When all of this information is provided to the neural network, it can extract patterns and insights that go beyond the simple information contained in the individual components of the graph.
Graph neural networks can be created like any other neural network, using fully connected layers, convolutional layers, pooling layers, etc. The type and number of layers depend on the type and complexity of the graph data and the desired output.
The GNN receives the formatted graph data as input and produces a vector of numerical values that represent relevant information about nodes and their relations.
This vector representation is called “graph embedding.” Embeddings are often used in machine learning to transform complicated information into a structure that can be differentiated and learned. For example, natural language processing systems use word embeddings to create numerical representations of words and their relations together.
How does the GNN create the graph embedding? When the graph data is passed to the GNN, the features of each node are combined with those of its neighboring nodes. This is called “message passing.” If the GNN is composed of more than one layer, then subsequent layers repeat the message-passing operation, gathering data from neighbors of neighbors and aggregating them with the values obtained from the previous layer. For example, in a social network, the first layer of the GNN would combine the data of the user with those of their friends, and the next layer would add data from the friends of friends and so on. Finally, the output layer of the GNN produces the embedding, which is a vector representation of the node’s data and its knowledge of other nodes in the graph.

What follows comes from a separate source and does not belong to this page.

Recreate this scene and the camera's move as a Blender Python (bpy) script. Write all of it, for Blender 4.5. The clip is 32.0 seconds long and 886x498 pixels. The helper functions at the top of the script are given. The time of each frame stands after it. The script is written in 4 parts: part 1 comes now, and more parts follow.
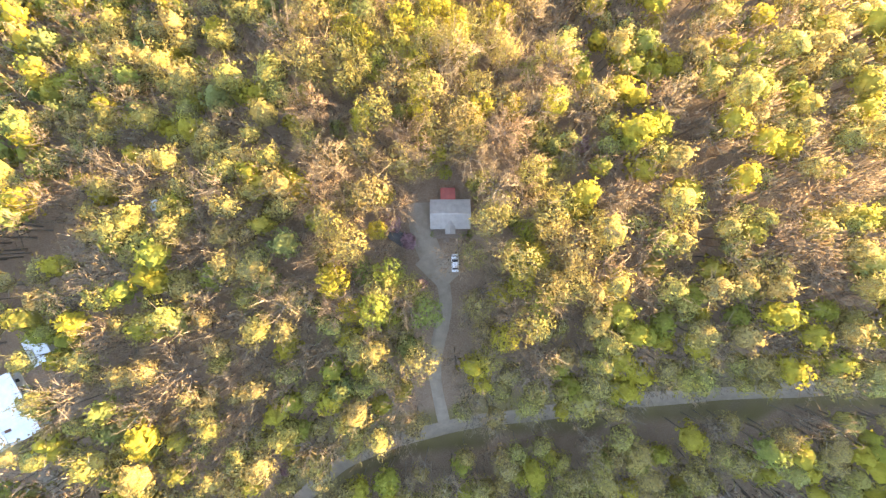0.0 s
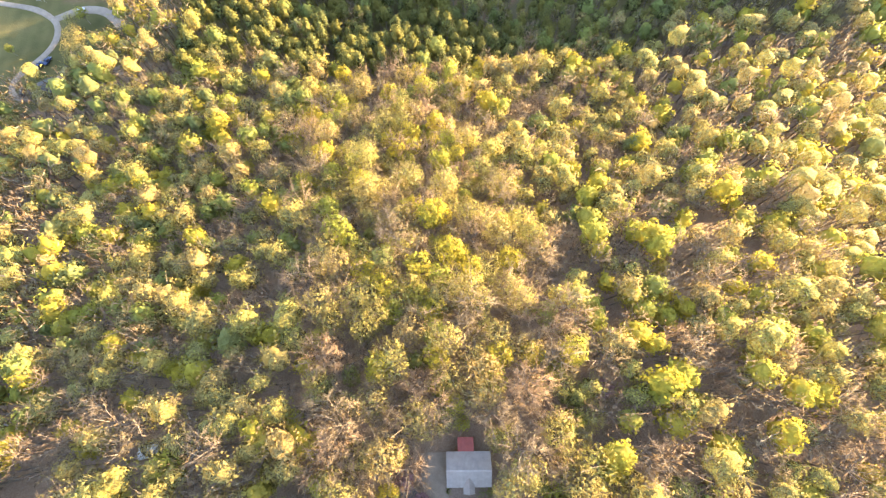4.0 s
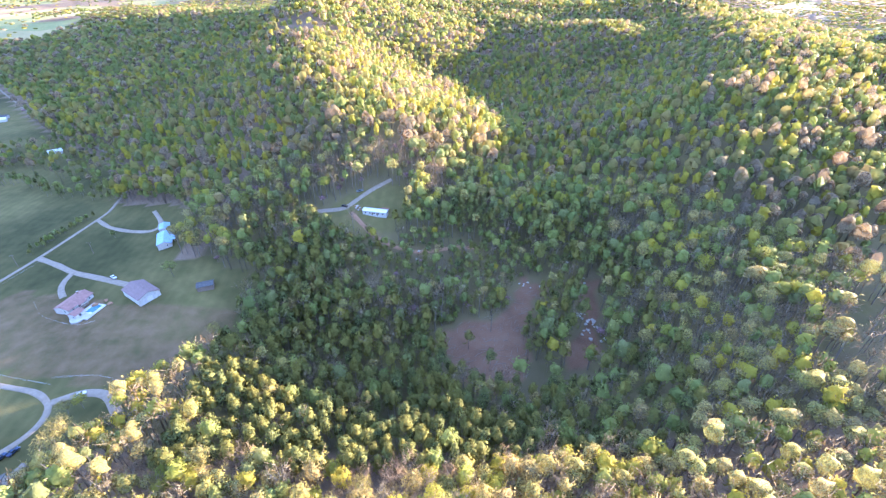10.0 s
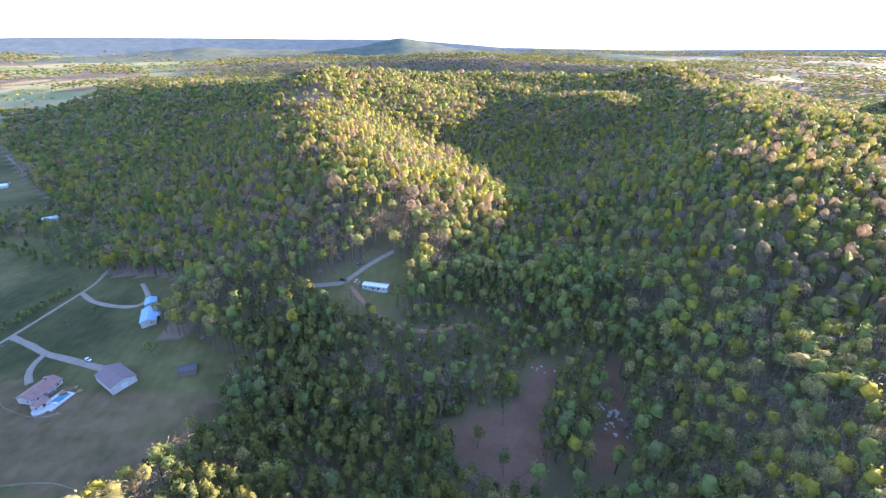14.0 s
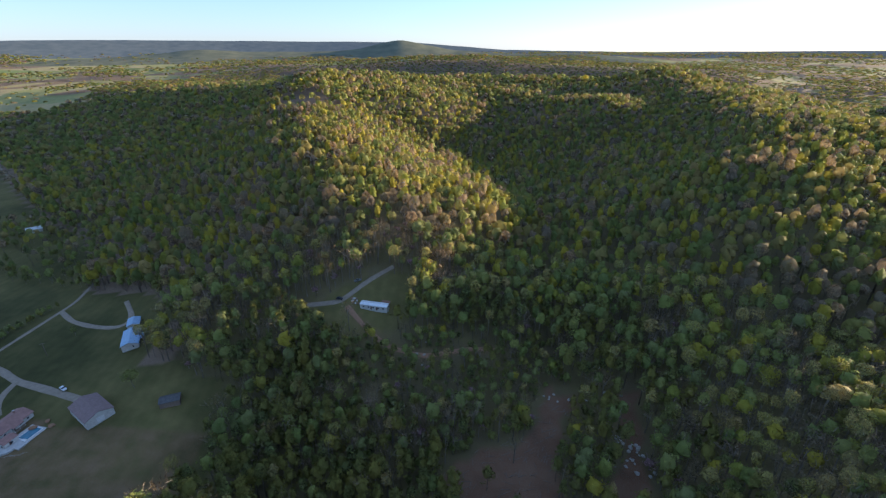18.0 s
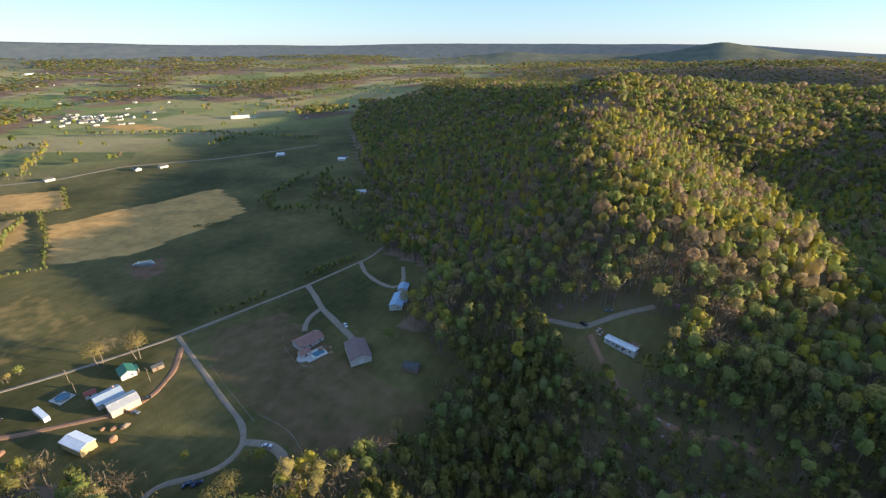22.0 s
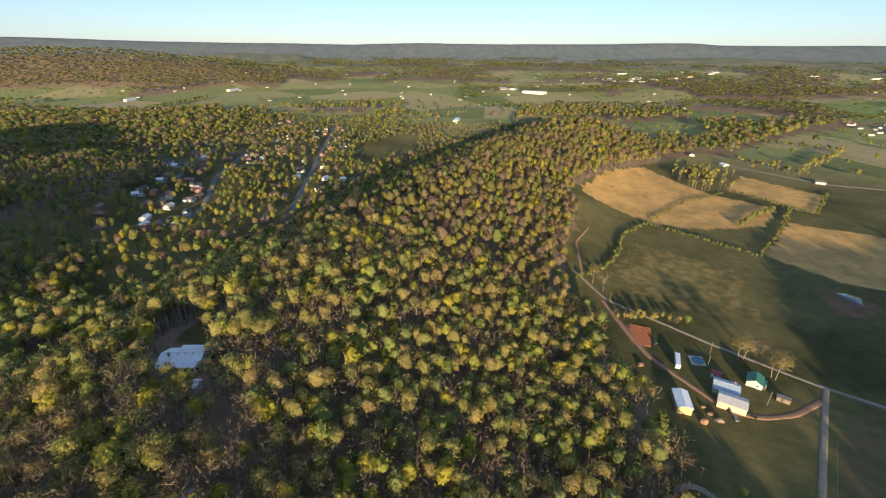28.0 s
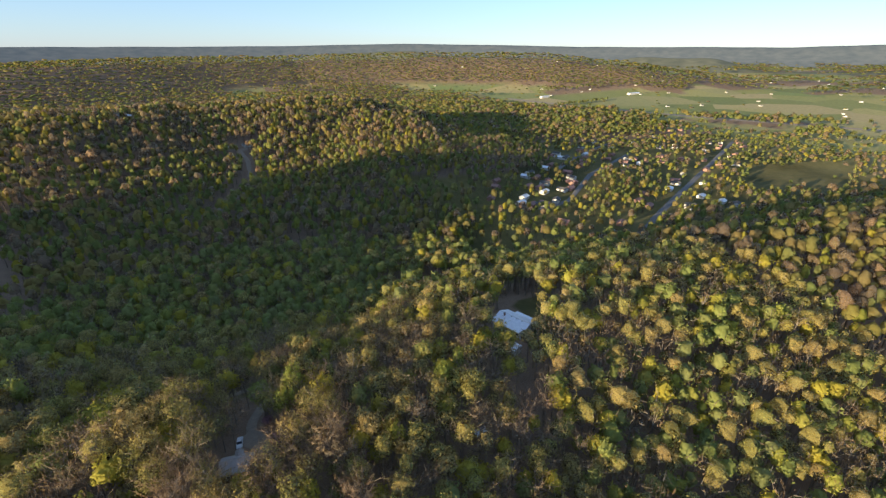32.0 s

Interestingly, this process is very similar to how convolutional neural networks extract features from pixel data. Accordingly, one very popular GNN architecture is the graph convolutional neural network (GCN), which uses convolution layers to create graph embeddings.
Applications of graph neural networks
Once you have a neural network that can learn the embeddings of a graph, you can use it to accomplish different tasks.
Here are a few applications for graph neural networks:
Node classification: One of the powerful applications of GNNs is adding new information to nodes or filling gaps where information is missing. For example, say you are running a social network and you have spotted a few bot accounts. Now you want to find out if there are other bot accounts in your network. You can train a GNN to classify other users in the social network as “bot” or “not bot” based on how close their graph embeddings are to those of the known bots.
Edge prediction: Another way to put GNNs to use is to find new edges that can add value to the graph. Going back to our social network, a GNN can find users (nodes) who are close to you in embedding space but who aren’t your friends yet (i.e., there isn’t an edge connecting you to each other). These users can then be introduced to you as friend suggestions.
Clustering: GNNs can glean new structural information from graphs. For example, in a social network where everyone is in one way or another related to others (through friends, or friends of friends, etc.), the GNN can find nodes that form clusters in the embedding space. These clusters can point to groups of users who share similar interests, activities, or other inconspicuous characteristics, regardless of how close their relations are. Clustering is one of the main tools used in machine learning–based marketing.
Graph neural networks are very powerful tools. They have already found powerful applications in domains such as route planning, fraud detection, network optimization, and drug research. Wherever there is a graph of related entities, GNNs can help get the most value from the existing data.